Of the material below, the lines to be retyped are those from the line containing "import bmesh" through the line containing "of a camera", inclusive; reproduce them exactly.

→ Record extracts

*****

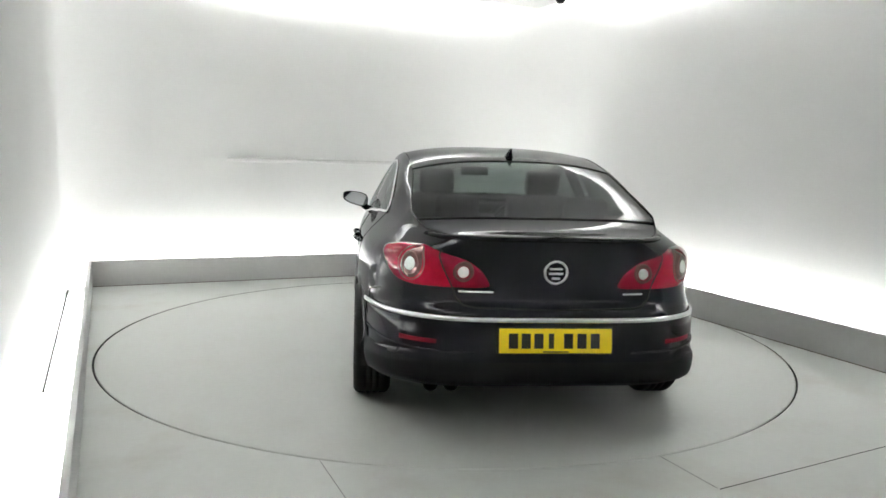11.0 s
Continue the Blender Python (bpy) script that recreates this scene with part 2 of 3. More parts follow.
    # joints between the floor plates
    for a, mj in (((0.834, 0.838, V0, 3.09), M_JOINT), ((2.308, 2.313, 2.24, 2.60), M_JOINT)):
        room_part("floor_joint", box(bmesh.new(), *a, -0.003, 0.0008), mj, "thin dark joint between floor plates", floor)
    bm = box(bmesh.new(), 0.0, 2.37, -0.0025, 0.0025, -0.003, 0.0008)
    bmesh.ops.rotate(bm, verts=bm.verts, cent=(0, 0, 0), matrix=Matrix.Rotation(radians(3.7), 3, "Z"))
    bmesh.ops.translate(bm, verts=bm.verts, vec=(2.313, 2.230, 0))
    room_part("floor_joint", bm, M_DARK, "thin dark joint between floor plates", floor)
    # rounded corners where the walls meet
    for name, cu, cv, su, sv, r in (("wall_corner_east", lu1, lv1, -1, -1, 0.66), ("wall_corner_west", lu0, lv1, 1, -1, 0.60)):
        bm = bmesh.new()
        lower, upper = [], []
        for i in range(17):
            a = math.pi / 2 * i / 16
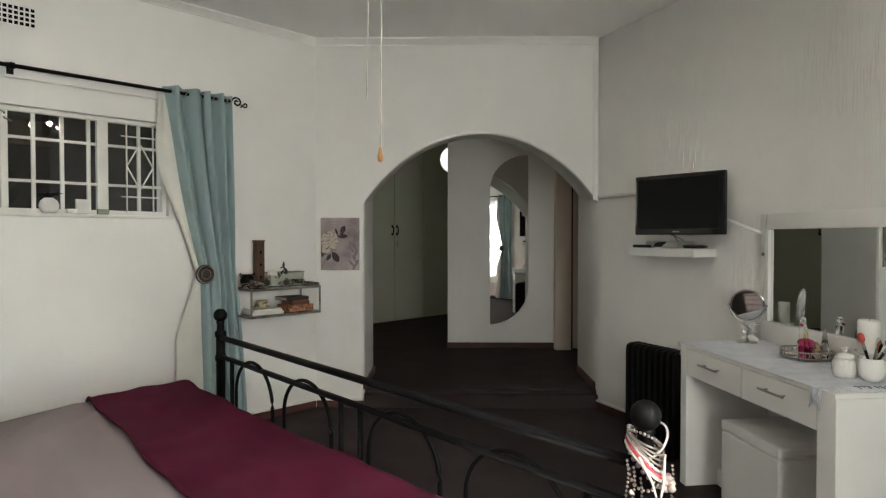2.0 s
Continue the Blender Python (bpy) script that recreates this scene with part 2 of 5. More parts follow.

*****

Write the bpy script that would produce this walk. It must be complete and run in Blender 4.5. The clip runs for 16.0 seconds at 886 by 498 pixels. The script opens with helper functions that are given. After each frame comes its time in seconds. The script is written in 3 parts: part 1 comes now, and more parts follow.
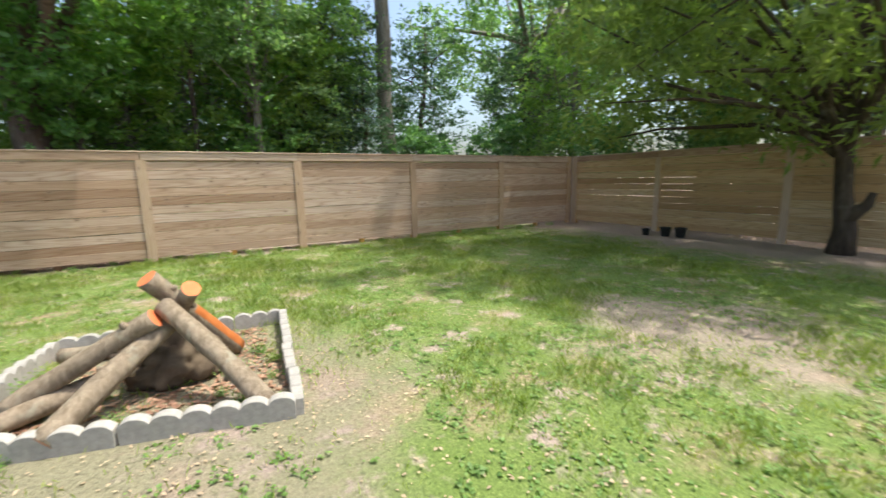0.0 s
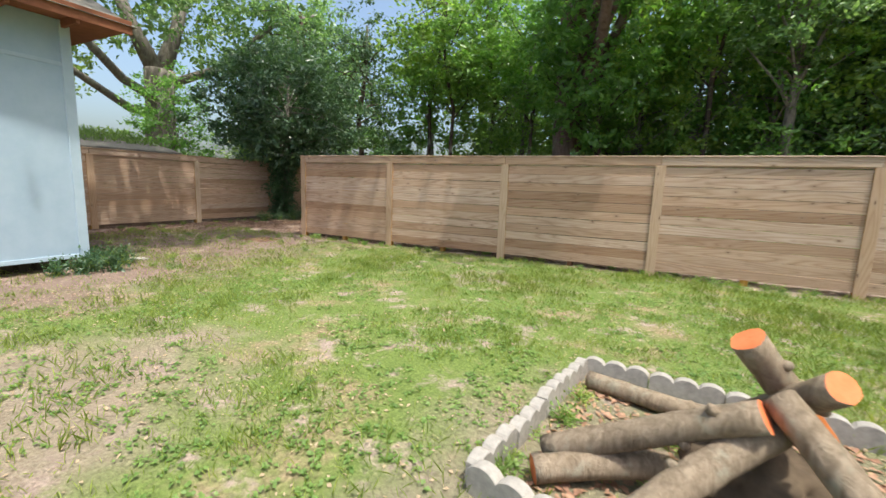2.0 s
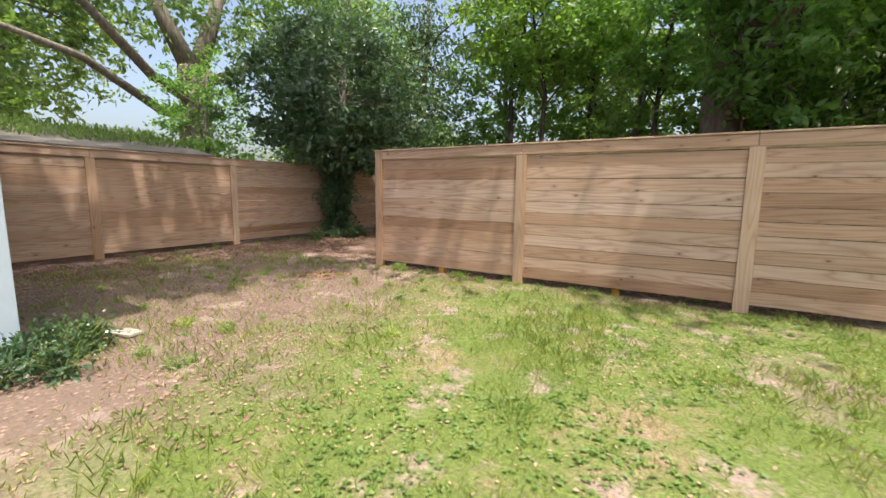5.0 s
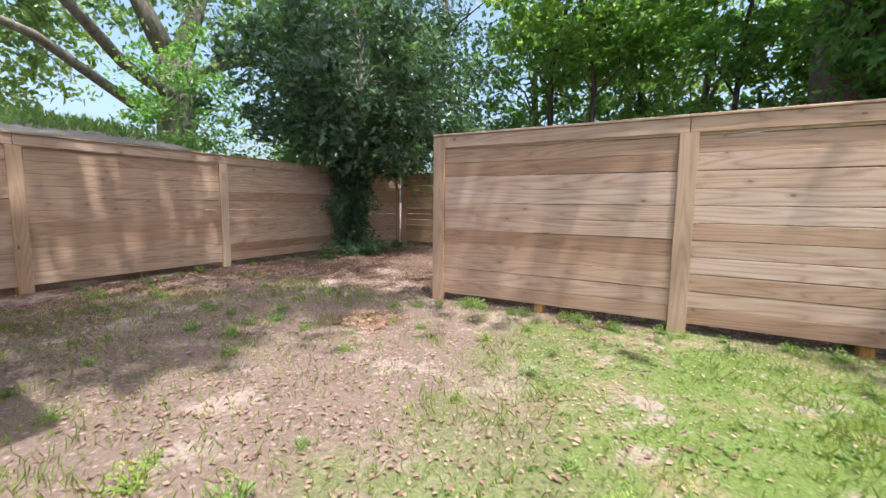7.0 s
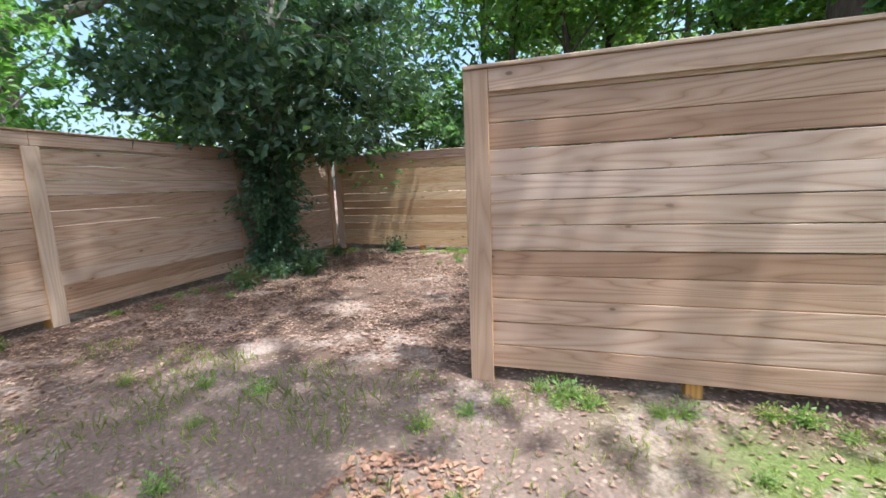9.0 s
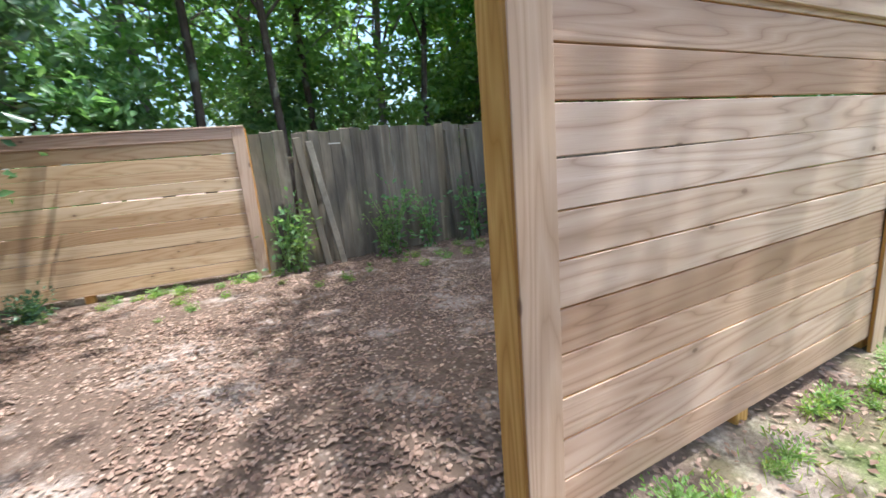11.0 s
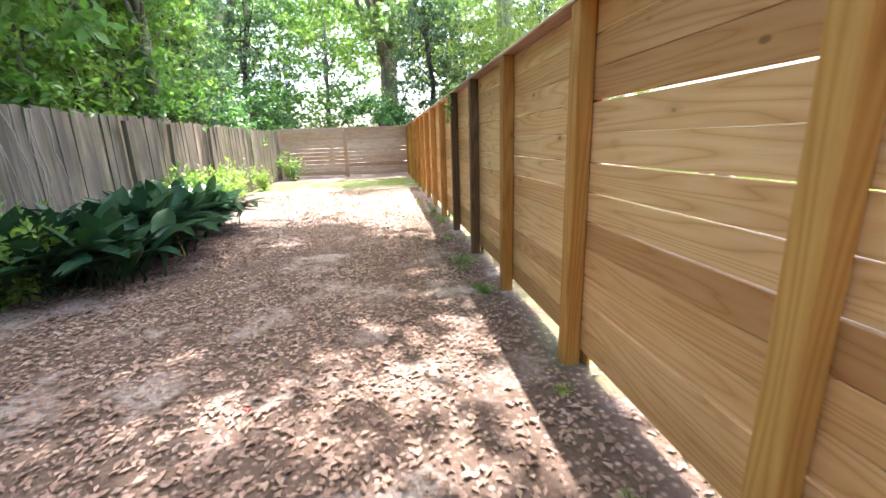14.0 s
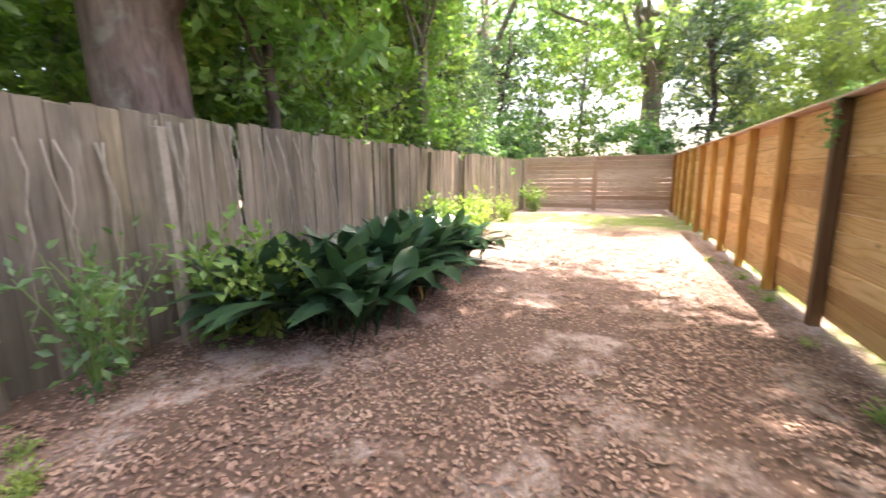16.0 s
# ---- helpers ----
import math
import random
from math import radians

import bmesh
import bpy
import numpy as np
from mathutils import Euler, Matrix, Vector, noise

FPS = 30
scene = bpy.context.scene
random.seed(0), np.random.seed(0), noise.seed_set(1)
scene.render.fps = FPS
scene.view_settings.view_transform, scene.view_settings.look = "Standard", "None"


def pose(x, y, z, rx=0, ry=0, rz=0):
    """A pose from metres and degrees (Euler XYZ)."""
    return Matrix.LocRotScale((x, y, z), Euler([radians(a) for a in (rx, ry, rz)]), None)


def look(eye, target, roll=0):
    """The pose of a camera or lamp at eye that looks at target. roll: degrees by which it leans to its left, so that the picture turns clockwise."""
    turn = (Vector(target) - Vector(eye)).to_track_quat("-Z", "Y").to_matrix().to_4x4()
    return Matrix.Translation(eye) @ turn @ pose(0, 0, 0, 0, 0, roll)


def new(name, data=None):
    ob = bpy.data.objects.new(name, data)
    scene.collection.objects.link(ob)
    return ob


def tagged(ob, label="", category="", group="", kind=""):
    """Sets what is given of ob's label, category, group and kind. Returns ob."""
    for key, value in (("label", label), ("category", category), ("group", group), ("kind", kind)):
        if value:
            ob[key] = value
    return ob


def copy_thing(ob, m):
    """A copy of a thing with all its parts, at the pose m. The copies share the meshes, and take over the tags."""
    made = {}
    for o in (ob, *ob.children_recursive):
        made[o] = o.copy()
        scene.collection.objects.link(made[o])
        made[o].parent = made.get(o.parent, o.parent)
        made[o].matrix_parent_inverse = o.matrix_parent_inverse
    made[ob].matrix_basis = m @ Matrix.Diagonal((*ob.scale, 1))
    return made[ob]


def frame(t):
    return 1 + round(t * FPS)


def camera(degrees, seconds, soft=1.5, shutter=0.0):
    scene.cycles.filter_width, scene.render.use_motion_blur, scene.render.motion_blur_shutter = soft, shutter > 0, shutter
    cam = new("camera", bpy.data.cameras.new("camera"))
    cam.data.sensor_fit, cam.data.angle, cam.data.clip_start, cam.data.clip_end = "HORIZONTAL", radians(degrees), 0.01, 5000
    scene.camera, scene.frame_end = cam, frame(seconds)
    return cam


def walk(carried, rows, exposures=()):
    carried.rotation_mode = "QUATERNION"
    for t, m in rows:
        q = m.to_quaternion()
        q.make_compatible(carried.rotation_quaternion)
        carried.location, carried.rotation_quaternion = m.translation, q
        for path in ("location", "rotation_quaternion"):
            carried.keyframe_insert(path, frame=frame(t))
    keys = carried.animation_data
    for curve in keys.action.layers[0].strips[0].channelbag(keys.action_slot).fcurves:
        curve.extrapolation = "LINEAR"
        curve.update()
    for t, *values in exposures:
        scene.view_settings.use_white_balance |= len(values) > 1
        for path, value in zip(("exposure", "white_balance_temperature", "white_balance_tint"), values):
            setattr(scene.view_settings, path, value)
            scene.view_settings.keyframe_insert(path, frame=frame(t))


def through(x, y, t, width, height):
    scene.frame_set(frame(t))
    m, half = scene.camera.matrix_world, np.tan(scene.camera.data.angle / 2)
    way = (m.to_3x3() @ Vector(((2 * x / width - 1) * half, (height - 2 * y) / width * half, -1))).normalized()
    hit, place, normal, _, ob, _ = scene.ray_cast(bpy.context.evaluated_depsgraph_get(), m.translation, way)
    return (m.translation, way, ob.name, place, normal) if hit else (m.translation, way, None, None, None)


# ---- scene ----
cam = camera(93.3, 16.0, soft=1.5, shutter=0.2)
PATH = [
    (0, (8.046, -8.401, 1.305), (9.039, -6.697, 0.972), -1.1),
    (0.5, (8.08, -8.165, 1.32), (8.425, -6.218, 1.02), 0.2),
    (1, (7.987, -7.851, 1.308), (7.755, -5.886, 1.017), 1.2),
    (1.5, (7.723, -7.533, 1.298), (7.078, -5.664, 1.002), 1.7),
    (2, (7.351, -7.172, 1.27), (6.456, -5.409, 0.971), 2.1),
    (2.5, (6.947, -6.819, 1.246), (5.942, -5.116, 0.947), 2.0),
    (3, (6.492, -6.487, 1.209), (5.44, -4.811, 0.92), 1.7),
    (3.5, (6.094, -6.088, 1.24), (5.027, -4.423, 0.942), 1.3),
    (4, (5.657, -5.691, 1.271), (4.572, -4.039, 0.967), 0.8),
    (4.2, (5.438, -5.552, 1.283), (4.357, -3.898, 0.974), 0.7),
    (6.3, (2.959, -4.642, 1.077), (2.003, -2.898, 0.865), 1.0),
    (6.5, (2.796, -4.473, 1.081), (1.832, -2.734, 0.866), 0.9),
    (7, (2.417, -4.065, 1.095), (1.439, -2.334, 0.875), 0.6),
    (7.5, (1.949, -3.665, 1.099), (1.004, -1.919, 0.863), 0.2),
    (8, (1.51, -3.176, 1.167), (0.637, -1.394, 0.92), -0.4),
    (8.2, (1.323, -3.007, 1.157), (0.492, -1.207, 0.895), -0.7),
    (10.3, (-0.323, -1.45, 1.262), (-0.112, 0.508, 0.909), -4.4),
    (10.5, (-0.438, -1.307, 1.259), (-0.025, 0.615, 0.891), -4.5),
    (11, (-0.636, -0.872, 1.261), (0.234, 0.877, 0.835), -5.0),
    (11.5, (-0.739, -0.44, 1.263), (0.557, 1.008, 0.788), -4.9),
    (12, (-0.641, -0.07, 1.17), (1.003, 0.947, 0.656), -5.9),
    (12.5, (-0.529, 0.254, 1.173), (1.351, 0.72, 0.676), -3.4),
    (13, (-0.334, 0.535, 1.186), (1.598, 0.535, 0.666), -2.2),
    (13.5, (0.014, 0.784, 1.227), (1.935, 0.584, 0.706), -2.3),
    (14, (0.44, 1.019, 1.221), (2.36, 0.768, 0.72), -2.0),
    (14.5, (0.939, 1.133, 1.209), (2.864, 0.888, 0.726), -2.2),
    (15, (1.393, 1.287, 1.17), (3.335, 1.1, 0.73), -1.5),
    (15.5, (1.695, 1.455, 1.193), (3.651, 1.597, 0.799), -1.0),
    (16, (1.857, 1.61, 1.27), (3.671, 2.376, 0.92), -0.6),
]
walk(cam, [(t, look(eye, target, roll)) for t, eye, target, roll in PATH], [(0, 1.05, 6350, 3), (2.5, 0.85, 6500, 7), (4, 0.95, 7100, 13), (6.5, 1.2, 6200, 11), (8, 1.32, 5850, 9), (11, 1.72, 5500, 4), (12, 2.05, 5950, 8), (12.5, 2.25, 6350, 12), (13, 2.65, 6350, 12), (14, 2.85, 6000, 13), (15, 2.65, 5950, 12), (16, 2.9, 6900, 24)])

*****

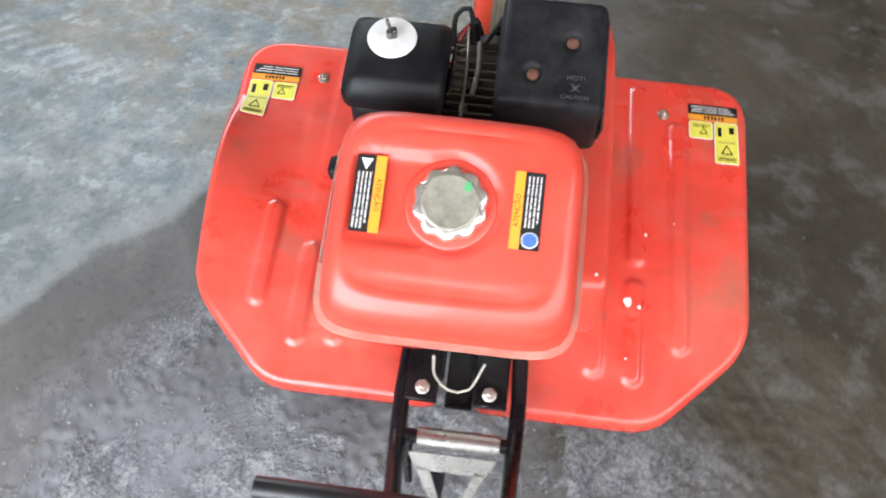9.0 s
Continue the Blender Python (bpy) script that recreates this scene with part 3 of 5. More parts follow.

*****

→ Response to this task
import bmesh
import bpy
import numpy as np
from mathutils import Euler, Matrix, Vector, noise

FPS = 30
scene = bpy.context.scene
random.seed(0), np.random.seed(0), noise.seed_set(1)
scene.render.fps = FPS
scene.view_settings.view_transform, scene.view_settings.look = "Standard", "None"


def pose(x, y, z, rx=0, ry=0, rz=0):
    """A pose from metres and degrees (Euler XYZ)."""
    return Matrix.LocRotScale((x, y, z), Euler([radians(a) for a in (rx, ry, rz)]), None)


def look(eye, target, roll=0):
    """The pose of a camera or lamp at eye that looks at target. roll: degrees by which it leans to its left, so that the picture turns clockwise."""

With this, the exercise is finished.